MATERIAL.
+++
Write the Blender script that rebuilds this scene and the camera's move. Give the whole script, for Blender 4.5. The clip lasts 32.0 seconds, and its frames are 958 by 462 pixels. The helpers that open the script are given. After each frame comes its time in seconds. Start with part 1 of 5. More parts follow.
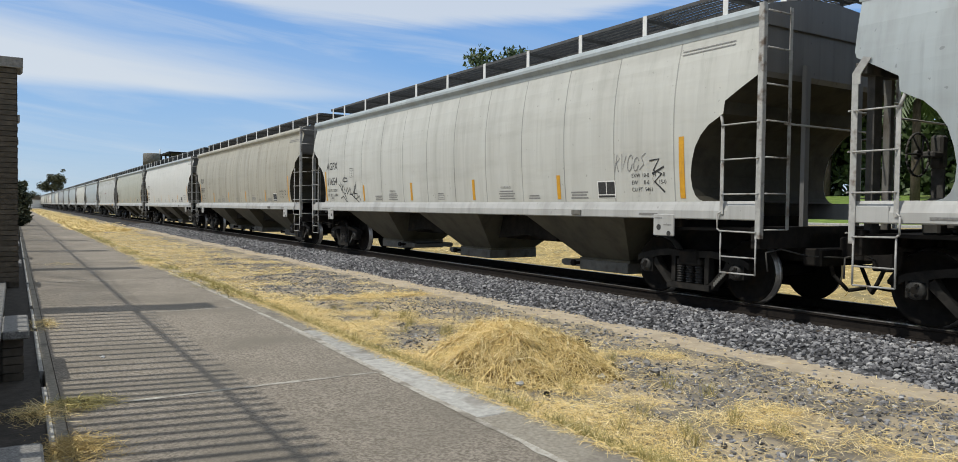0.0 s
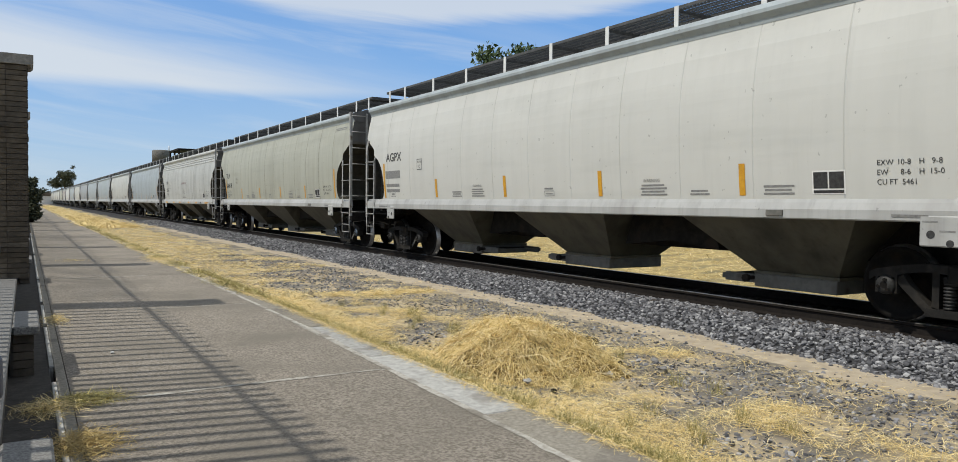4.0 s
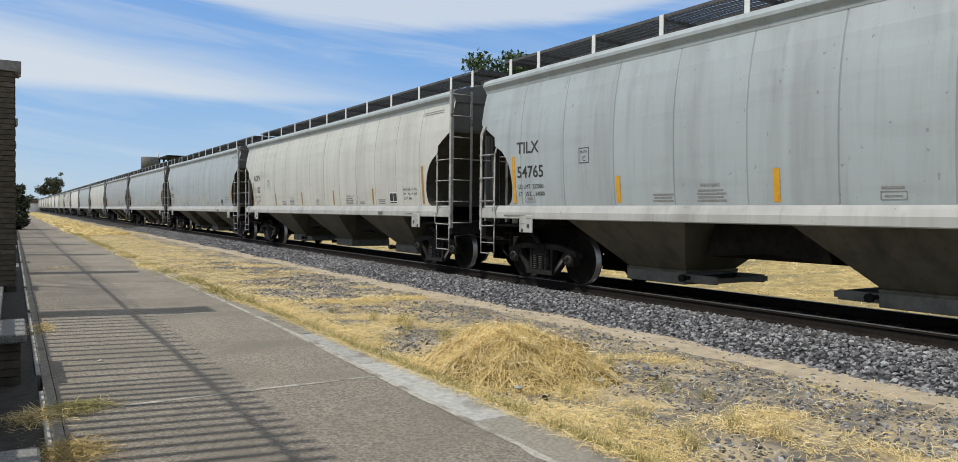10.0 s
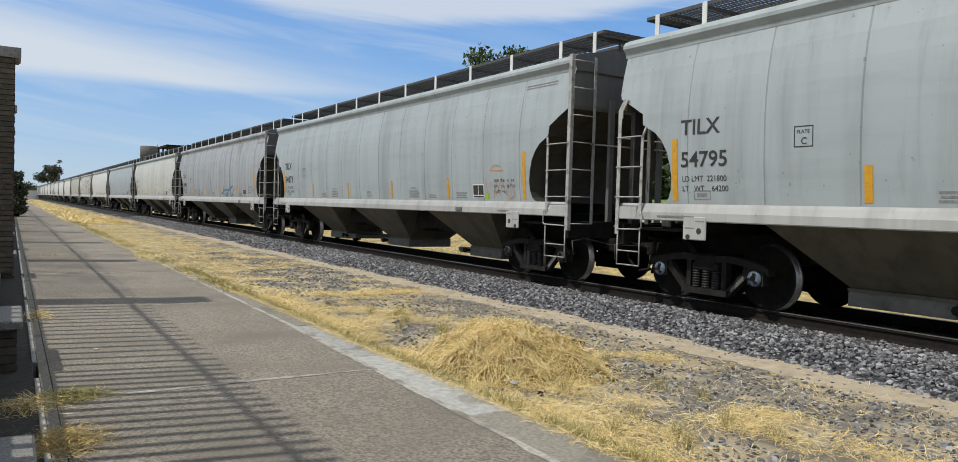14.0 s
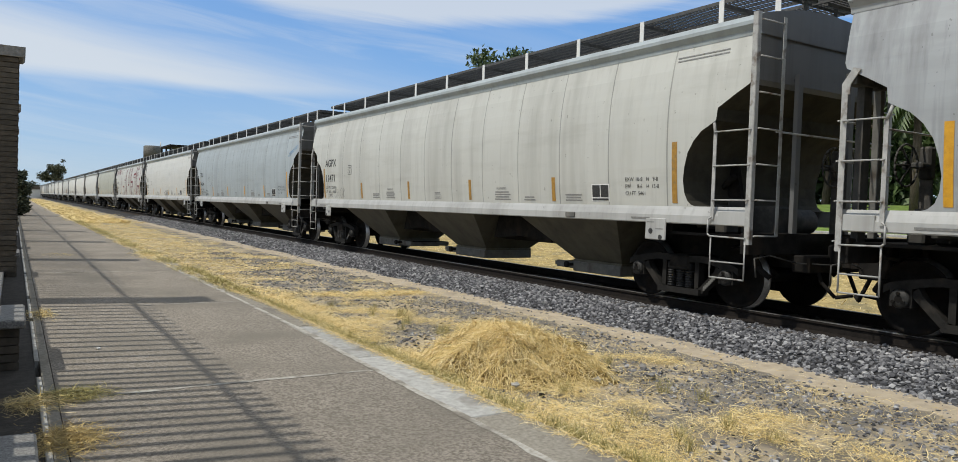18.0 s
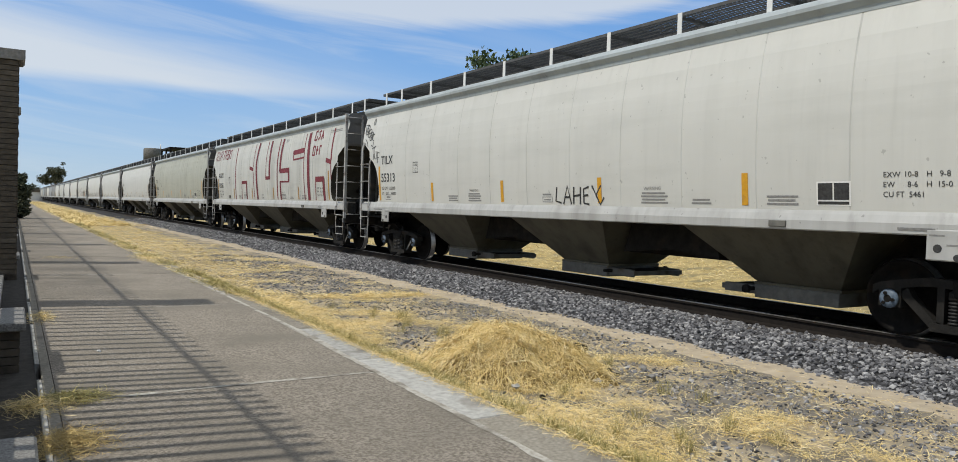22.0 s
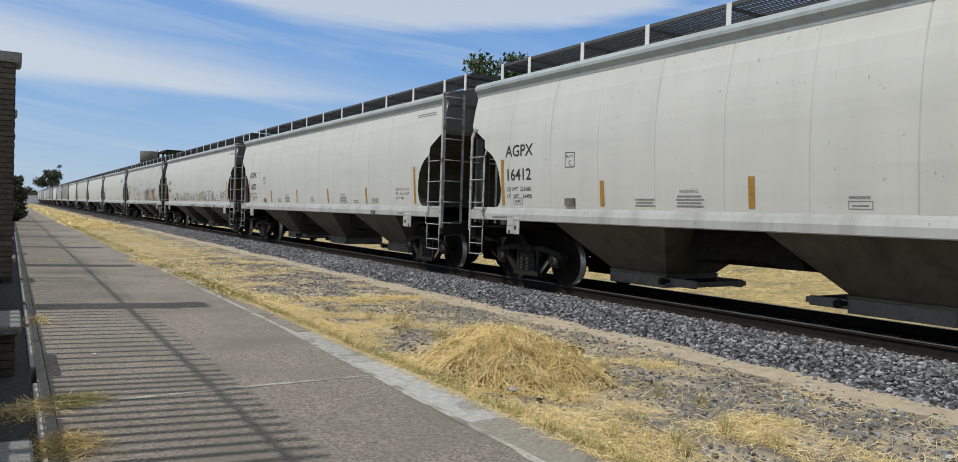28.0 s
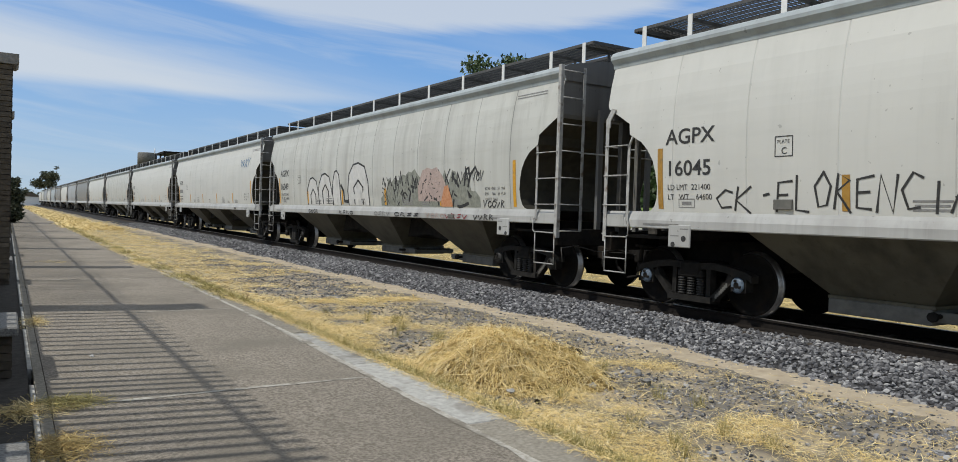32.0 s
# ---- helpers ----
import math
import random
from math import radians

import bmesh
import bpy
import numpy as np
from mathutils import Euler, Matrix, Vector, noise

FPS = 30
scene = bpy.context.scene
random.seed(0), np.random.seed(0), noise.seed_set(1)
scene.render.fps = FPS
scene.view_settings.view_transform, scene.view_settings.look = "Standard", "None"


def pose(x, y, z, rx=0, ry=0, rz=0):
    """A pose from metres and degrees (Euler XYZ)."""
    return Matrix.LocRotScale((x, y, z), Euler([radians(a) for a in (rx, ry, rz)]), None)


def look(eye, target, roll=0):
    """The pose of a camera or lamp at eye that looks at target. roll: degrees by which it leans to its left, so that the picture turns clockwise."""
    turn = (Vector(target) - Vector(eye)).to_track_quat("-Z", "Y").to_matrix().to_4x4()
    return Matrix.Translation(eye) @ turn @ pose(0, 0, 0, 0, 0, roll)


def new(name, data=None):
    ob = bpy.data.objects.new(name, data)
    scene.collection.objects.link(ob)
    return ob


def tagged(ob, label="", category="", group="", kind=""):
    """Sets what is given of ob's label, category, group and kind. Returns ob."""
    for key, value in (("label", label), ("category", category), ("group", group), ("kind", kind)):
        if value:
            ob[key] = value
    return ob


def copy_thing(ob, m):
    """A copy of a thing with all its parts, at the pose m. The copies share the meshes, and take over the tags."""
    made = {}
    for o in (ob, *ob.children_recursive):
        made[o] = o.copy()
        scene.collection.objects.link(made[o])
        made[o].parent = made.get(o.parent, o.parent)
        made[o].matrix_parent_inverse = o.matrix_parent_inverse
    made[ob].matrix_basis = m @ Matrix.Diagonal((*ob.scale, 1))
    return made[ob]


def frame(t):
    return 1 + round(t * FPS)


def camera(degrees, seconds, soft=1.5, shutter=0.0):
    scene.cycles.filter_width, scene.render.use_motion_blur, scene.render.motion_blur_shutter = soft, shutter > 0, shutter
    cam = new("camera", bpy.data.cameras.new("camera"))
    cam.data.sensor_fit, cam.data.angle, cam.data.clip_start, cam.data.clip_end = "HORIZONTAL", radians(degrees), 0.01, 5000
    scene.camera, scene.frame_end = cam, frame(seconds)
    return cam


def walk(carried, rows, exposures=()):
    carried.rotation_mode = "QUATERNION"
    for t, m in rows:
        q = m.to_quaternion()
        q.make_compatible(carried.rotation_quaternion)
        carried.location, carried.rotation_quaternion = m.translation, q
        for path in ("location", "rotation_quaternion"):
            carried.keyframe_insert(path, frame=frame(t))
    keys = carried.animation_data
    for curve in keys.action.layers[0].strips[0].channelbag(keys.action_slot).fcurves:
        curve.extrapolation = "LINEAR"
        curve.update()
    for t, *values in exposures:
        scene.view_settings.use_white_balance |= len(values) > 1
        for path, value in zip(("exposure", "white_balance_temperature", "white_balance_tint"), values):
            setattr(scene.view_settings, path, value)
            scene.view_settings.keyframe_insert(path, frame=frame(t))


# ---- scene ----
from collections import defaultdict

# Camera: held by hand at one spot on the footpath. Yaw to the right of the track, pitch, lean of the picture.
cam = camera(65.55, 32.0, soft=0.85)
EYE = Vector((0.0, 0.0, 1.55))


def cam_pose(yaw, pitch, lean):
    y, p = radians(yaw), radians(pitch)
    way = Vector((math.sin(y) * math.cos(p), math.cos(y) * math.cos(p), math.sin(p)))
    return look(EYE, EYE + way, lean)


WALK = [
    (0, 31.96, -1.76, 0.61),
    (0.5, 32.09, -1.89, 0.75),
    (1, 31.87, -1.87, 0.77),
    (1.5, 31.86, -1.82, 0.73),
    (2, 31.84, -1.88, 0.80),
    (2.5, 31.93, -1.86, 0.92),
    (3, 31.64, -2.00, 0.79),
    (3.5, 31.40, -2.03, 0.66),
    (5.5, 31.43, -1.86, 0.81),
    (6, 31.30, -1.73, 0.51),
    (6.5, 31.78, -1.75, 0.84),
    (7, 31.83, -1.74, 1.07),
    (7.5, 31.64, -1.79, 0.96),
    (8, 31.79, -1.77, 0.96),
    (8.5, 31.80, -1.80, 1.05),
    (9, 32.04, -1.77, 0.96),
    (9.5, 32.22, -1.70, 0.96),
    (10, 32.09, -1.47, 0.63),
    (10.5, 32.03, -1.57, 0.68),
    (11, 32.05, -1.62, 0.92),
    (11.5, 32.28, -1.75, 1.17),
    (12, 32.20, -1.87, 1.12),
    (12.5, 32.13, -1.89, 1.31),
    (13, 32.12, -1.93, 1.29),
    (13.5, 32.02, -1.90, 1.45),
    (14, 32.22, -1.85, 1.64),
    (14.5, 32.23, -1.82, 1.72),
    (16.5, 32.09, -1.74, 1.75),
    (17, 32.09, -1.72, 1.93),
    (17.5, 31.91, -1.78, 1.88),
    (18, 32.04, -1.75, 1.94),
    (18.5, 32.14, -1.78, 2.14),
    (19, 32.25, -1.61, 1.98),
    (19.5, 32.00, -1.77, 1.92),
    (20, 31.98, -1.77, 1.91),
    (20.5, 32.29, -1.66, 1.85),
    (21, 32.03, -1.62, 1.78),
    (21.5, 32.06, -1.66, 1.78),
    (22, 32.03, -1.62, 1.80),
    (22.5, 32.19, -1.46, 1.76),
    (23, 32.14, -1.55, 1.82),
    (23.5, 32.10, -1.47, 1.79),
    (24, 32.13, -1.50, 1.78),
    (24.5, 32.14, -1.50, 1.70),
    (25, 32.34, -1.41, 1.81),
    (25.5, 32.30, -1.40, 1.67),
    (27.5, 32.35, -1.33, 1.85),
    (28, 32.25, -1.37, 1.84),
    (28.5, 32.47, -1.34, 1.88),
    (29, 32.29, -1.38, 1.78),
    (29.5, 32.31, -1.34, 1.80),
    (30, 32.24, -1.42, 1.80),
    (30.5, 32.40, -1.33, 1.82),
    (31, 32.52, -1.29, 1.91),
    (31.5, 32.32, -1.32, 1.79),
    (32, 32.41, -1.26, 1.82),
]
walk(cam, [(t, cam_pose(a, b, c)) for t, a, b, c in WALK], exposures=[(0.0, -0.10, 6400, 10), (22.0, -0.12, 6400, 10), (23.0, -0.15, 6350, 10), (24.0, -0.11, 6350, 10), (27.0, -0.22, 6270, 10), (28.0, -0.26, 6260, 10), (29.0, -0.20, 6260, 10), (30.0, -0.24, 6280, 10), (31.0, -0.20, 6290, 10), (32.0, -0.22, 6300, 10)])

# World: a summer sky with thin streaked clouds, and one sun from beyond the fence.
SUN_SLOPE = 1.42          # metres of height for a metre of shadow across the path
SUN_TO = Vector((-1.0, 0.2, SUN_SLOPE)).normalized()
sun = new("sun", bpy.data.lights.new("sun", "SUN"))
sun.data.energy, sun.data.angle, sun.data.color = 3.5, radians(1.2), (1.0, 0.945, 0.84)
sun.matrix_world = look((-60, 12, 85), Vector((-60, 12, 85)) - SUN_TO)
world = bpy.data.worlds.new("sky")
scene.world = world
world.use_nodes = True
wn, wl = world.node_tree.nodes, world.node_tree.links
wn.clear()
w_out, w_bg = wn.new("ShaderNodeOutputWorld"), wn.new("ShaderNodeBackground")
w_sky = wn.new("ShaderNodeTexSky")
w_sky.sky_type, w_sky.sun_disc = "NISHITA", False
w_sky.sun_elevation = math.asin(SUN_TO.z)
w_sky.sun_rotation = math.atan2(SUN_TO.x, SUN_TO.y)
w_sky.air_density, w_sky.dust_density, w_sky.ozone_density = 1.0, 0.3, 3.0
w_bg.inputs["Strength"].default_value = 0.10
wl.new(w_sky.outputs["Color"], w_bg.inputs["Color"])


def w_math(op, a, b):
    m = wn.new("ShaderNodeMath")
    m.operation = op
    for k, v in enumerate((a, b)):
        if isinstance(v, (int, float)):
            m.inputs[k].default_value = v
        else:
            wl.new(v, m.inputs[k])
    return m.outputs["Value"]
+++
Show the lines from the data above that contain the string "shutter".

EXERCISE RESPONSE.
def camera(degrees, seconds, soft=1.5, shutter=0.0):
    scene.cycles.filter_width, scene.render.use_motion_blur, scene.render.motion_blur_shutter = soft, shutter > 0, shutter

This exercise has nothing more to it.